Not when I’m preparing for a tour, no. I don’t want a Taylor Swift melody to creep into my head. Although that’s not possible actually because I don’t know if she has any!
Are you looking forward to visiting the UK despite your problems in the past?
Listen, I’m there twice a year! That’s where my family are. Just because I’ve moved my business abroad; and had to because we couldn’t get gigs anywhere. The only way we could really operate was by setting up in New York and from there I expanded. That’s how it is. You go where the work is. There’s no point sitting on your socialist, moralistic a-hole and getting nowhere, ‘cos if the powers that be won’t move, they won’t move. So, you move. And when you come back you wave a big flag in their face and embarrass the hell out of them! Ha, ha, ha!

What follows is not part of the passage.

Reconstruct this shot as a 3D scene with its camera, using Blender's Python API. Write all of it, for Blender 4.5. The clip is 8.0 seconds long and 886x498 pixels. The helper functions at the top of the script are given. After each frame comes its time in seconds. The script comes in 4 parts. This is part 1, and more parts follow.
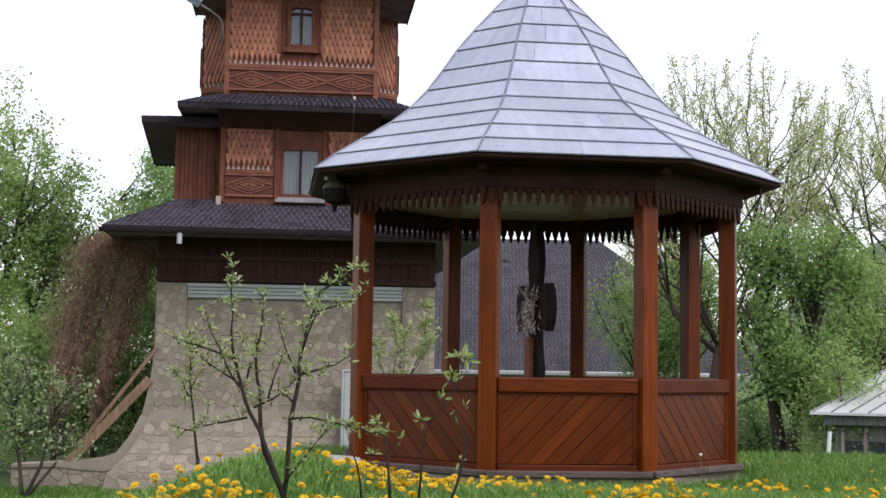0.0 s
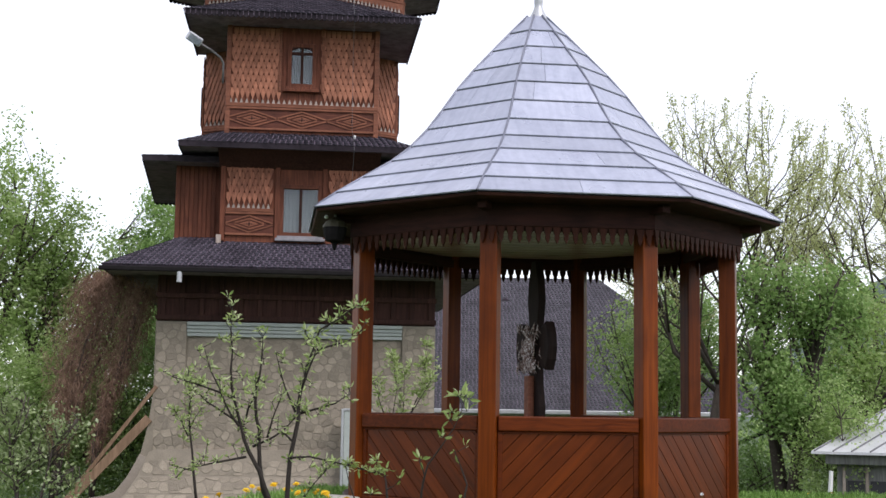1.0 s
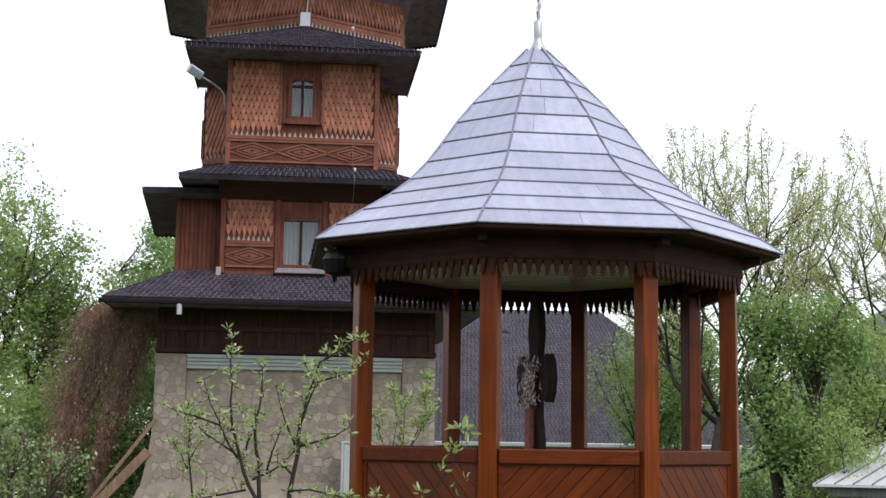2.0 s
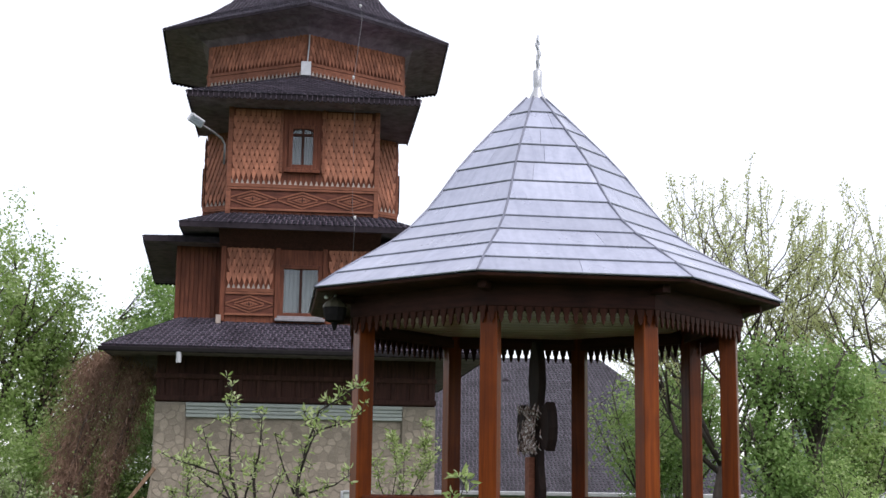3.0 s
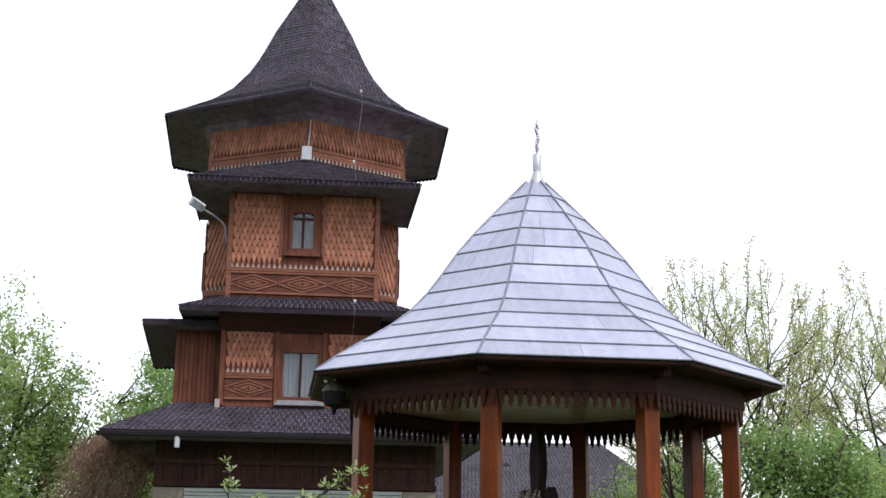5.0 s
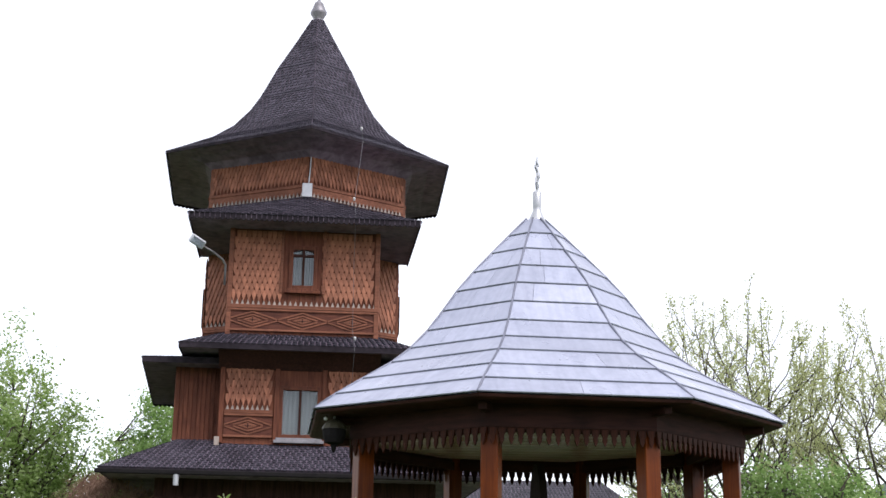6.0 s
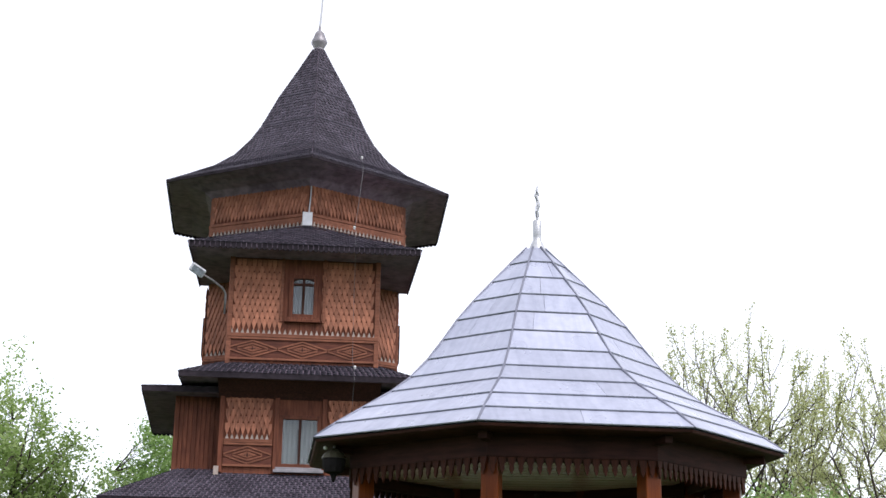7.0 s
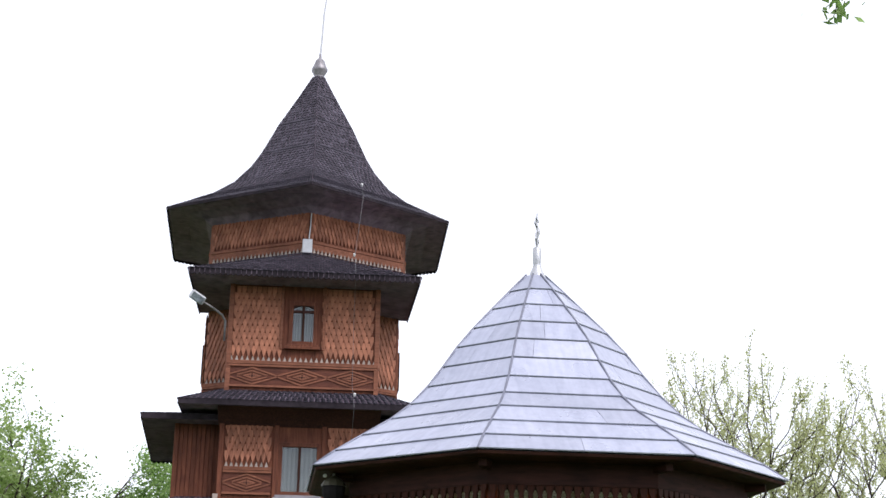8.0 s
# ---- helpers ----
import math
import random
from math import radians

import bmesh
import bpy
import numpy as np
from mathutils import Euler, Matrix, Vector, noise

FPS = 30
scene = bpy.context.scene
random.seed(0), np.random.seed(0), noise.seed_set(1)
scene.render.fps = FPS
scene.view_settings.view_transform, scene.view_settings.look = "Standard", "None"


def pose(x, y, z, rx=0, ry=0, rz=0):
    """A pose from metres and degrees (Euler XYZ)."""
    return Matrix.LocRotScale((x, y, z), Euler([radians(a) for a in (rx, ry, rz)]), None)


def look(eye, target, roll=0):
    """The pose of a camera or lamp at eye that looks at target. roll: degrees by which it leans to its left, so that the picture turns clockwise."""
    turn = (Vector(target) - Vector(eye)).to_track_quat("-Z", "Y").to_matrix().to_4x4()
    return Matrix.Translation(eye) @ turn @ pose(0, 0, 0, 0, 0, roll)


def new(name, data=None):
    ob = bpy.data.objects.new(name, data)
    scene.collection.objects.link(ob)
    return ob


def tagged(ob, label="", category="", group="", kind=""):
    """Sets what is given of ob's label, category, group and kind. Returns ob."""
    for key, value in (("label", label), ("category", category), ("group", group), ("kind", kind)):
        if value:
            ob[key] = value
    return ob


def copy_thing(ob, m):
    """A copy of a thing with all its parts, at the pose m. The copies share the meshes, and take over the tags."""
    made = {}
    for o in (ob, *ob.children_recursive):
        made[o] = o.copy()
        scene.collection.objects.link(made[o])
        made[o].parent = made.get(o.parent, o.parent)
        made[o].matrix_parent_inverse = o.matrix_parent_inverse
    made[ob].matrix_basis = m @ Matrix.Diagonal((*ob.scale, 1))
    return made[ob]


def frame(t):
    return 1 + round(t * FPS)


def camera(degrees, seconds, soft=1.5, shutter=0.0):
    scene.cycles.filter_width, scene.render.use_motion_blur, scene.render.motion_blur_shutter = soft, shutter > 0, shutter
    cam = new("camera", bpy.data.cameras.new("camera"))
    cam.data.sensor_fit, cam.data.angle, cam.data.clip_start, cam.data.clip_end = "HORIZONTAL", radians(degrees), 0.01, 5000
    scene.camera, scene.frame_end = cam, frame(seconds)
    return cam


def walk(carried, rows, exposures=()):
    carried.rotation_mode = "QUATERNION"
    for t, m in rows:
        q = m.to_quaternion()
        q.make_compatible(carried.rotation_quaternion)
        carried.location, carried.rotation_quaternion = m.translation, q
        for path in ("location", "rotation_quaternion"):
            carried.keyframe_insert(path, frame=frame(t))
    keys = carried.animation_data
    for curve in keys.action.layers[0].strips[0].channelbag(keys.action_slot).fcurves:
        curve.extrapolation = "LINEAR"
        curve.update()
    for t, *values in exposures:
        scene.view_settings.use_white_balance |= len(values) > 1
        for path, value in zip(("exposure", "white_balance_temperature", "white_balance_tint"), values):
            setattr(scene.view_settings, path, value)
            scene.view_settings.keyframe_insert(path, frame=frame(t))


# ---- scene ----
# ---------------------------------------------------------------- camera
EYE, TILT, LEAN = 1.55, 4.98, 0.87
cam = camera(36.27, 8.0)
FIRST = pose(0, 0, EYE, 90 + TILT) @ pose(0, 0, 0, 0, 0, LEAN)
ROWS = [  # seconds, tilt up, pan, lean, counted from the first view
    (0.0, 0.000, -0.000, -0.000),
    (0.5, 0.709, 0.004, 0.027),
    (1.0, 1.632, -0.005, -0.009),
    (2.5, 3.855, 0.000, 0.049),
    (3.0, 5.022, -0.001, 0.032),
    (3.5, 5.925, 0.003, 0.056),
    (4.0, 6.709, 0.016, 0.061),
    (4.5, 7.515, 0.019, 0.021),
    (5.0, 8.557, 0.008, 0.098),
    (6.5, 10.741, 0.008, 0.024),
    (7.0, 11.351, 0.008, 0.024),
    (7.5, 11.928, 0.005, 0.030),
    (8.0, 12.498, 0.003, 0.015),
]
walk(cam, [(t, FIRST @ pose(0, 0, 0, up, pan, -lean)) for t, up, pan, lean in ROWS],
     exposures=[(0.0, 0.2, 6400, 15.0), (2.5, 0.25, 6400, 15.0), (8.0, 0.4, 6400, 15.0)])

# ---------------------------------------------------------------- light
world = bpy.data.worlds.new("overcast_sky")
scene.world = world
world.use_nodes = True
wn, wl = world.node_tree.nodes, world.node_tree.links
wn.clear()
sky = wn.new("ShaderNodeTexSky")
sky.sky_type, sky.sun_disc = "NISHITA", False
sky.sun_elevation, sky.sun_rotation = radians(48), radians(138)
sky_dim = wn.new("ShaderNodeBackground")
sky_dim.inputs["Strength"].default_value = 0.05
cloud = wn.new("ShaderNodeBackground")
cloud.inputs["Color"].default_value = (0.97, 0.98, 1.0, 1)
cloud.inputs["Strength"].default_value = 0.93
both = wn.new("ShaderNodeAddShader")
wout = wn.new("ShaderNodeOutputWorld")
wl.new(sky.outputs[0], sky_dim.inputs["Color"])
wl.new(sky_dim.outputs[0], both.inputs[0])
wl.new(cloud.outputs[0], both.inputs[1])
wl.new(both.outputs[0], wout.inputs["Surface"])
sun = new("sun", bpy.data.lights.new("sun", "SUN"))
sun.data.energy, sun.data.angle, sun.data.color = 1.9, radians(32), (1.0, 0.97, 0.93)
sun.matrix_basis = look((11, -10, 18), (0, 2, 0))

# ---------------------------------------------------------------- materials
def material(name, rough=0.7, metal=0.0, spec=0.4):
    m = bpy.data.materials.new(name)
    m.use_nodes = True
    n = m.node_tree.nodes
    b = n["Principled BSDF"]
    b.inputs["Roughness"].default_value = rough
    b.inputs["Metallic"].default_value = metal
    b.inputs["Specular IOR Level"].default_value = spec
    return m, n, m.node_tree.links, b


def mapped(n, l, scale, coord="Object"):
    tc, mp = n.new("ShaderNodeTexCoord"), n.new("ShaderNodeMapping")
    mp.inputs["Scale"].default_value = scale
    l.new(tc.outputs[coord], mp.inputs["Vector"])
    return mp.outputs["Vector"]


def noise_tex(n, l, vec, scale, detail=4.0, rough=0.55, dist=0.0):
    t = n.new("ShaderNodeTexNoise")
    t.inputs["Scale"].default_value, t.inputs["Detail"].default_value = scale, detail
    t.inputs["Roughness"].default_value, t.inputs["Distortion"].default_value = rough, dist
    l.new(vec, t.inputs["Vector"])
    return t.outputs["Fac"]


def ramp(n, l, fac, stops):
    r = n.new("ShaderNodeValToRGB")
    while len(r.color_ramp.elements) < len(stops):
        r.color_ramp.elements.new(0.5)
    for e, (p, c) in zip(r.color_ramp.elements, stops):
        e.position, e.color = p, (*c, 1)
    l.new(fac, r.inputs["Fac"])
    return r.outputs["Color"]


def mix(n, l, a, b, fac, kind="MIX"):
    m = n.new("ShaderNodeMix")
    m.data_type, m.blend_type = "RGBA", kind
    for s, v in ((m.inputs[6], a), (m.inputs[7], b), (m.inputs[0], fac)):
        if isinstance(v, bpy.types.NodeSocket):
            l.new(v, s)
        elif isinstance(v, tuple):
            s.default_value = (*v, 1)
        else:
            s.default_value = v
    return m.outputs[2]


def vary(n, l, color, amount, island=False):
    """Lightens and darkens a colour from piece to piece."""
    src = n.new("ShaderNodeNewGeometry").outputs["Random Per Island"] if island else n.new("ShaderNodeObjectInfo").outputs["Random"]
    mr = n.new("ShaderNodeMapRange")
    mr.inputs["To Min"].default_value, mr.inputs["To Max"].default_value = 1 - amount, 1 + amount
    l.new(src, mr.inputs["Value"])
    hv = n.new("ShaderNodeHueSaturation")
    l.new(mr.outputs[0], hv.inputs["Value"])
    l.new(color, hv.inputs["Color"])
    return hv.outputs["Color"]


def bump(n, l, b, height, strength, dist=0.01):
    bp = n.new("ShaderNodeBump")
    bp.inputs["Strength"].default_value, bp.inputs["Distance"].default_value = strength, dist
    l.new(height, bp.inputs["Height"])
    l.new(bp.outputs["Normal"], b.inputs["Normal"])


def mat_wood(name, dark, light, grain=(30, 30, 2), rough=0.45, amount=0.15, island=False, spec=0.4, coord="Object"):
    m, n, l, b = material(name, rough, 0, spec)
    v = mapped(n, l, grain, coord)
    g = noise_tex(n, l, v, 1.0, 6, 0.6, 0.6)
    s = noise_tex(n, l, mapped(n, l, (1, 1, 1), coord), 1.7, 4)
    c = ramp(n, l, g, [(0.3, dark), (0.7, light)])
    worn = mix(n, l, c, tuple(x * 0.55 for x in dark), 0.0)
    fac = n.new("ShaderNodeMapRange")
    fac.inputs["From Min"].default_value, fac.inputs["From Max"].default_value = 0.5, 0.75
    fac.inputs["To Max"].default_value = 0.6
    l.new(s, fac.inputs["Value"])
    l.new(fac.outputs[0], worn.node.inputs[0])
    l.new(vary(n, l, worn, amount, island), b.inputs["Base Color"])
    bump(n, l, b, g, 0.35, 0.006)
    return m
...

What can we expect to hear in the set list at these forthcoming gigs, John?
Oh, a huge variety. We’ll shape shift it about a bit. Basically, it’s all driven by audience vibration. I love these small venues because I can look into the eyes of everybody out there and I can feel their energies. I know when they’re sympathetic to where we’re going, and I know what they’re pleading and asking for. Hello, audience. Don’t shout out requests ‘cos we don’t do bar mitzvahs or weddings. Ha, ha, ha.
Just be polite and transmit it psychically.
Yeah, we’re not a showband on the love boat. It’s not like that. Just let me feel your energy and that will change the tempo. Some songs of course are bound to be sad ‘cos the subject matter is sad, while others are just complete escapism. And we need both things in life. In order to survive as a human being, you need to understand all of your emotions, be in control of them and know when to not be in control of them. That’s what Public Image is absolutely experimenting in.
(And with that, Mr. Lydon launches into this touching farewell homily and is gone…)
‘The Public Image is Rotten (Songs from the Heart)’ Career Box Set (1978-2015) is available from July 20th via UNIVERSAL.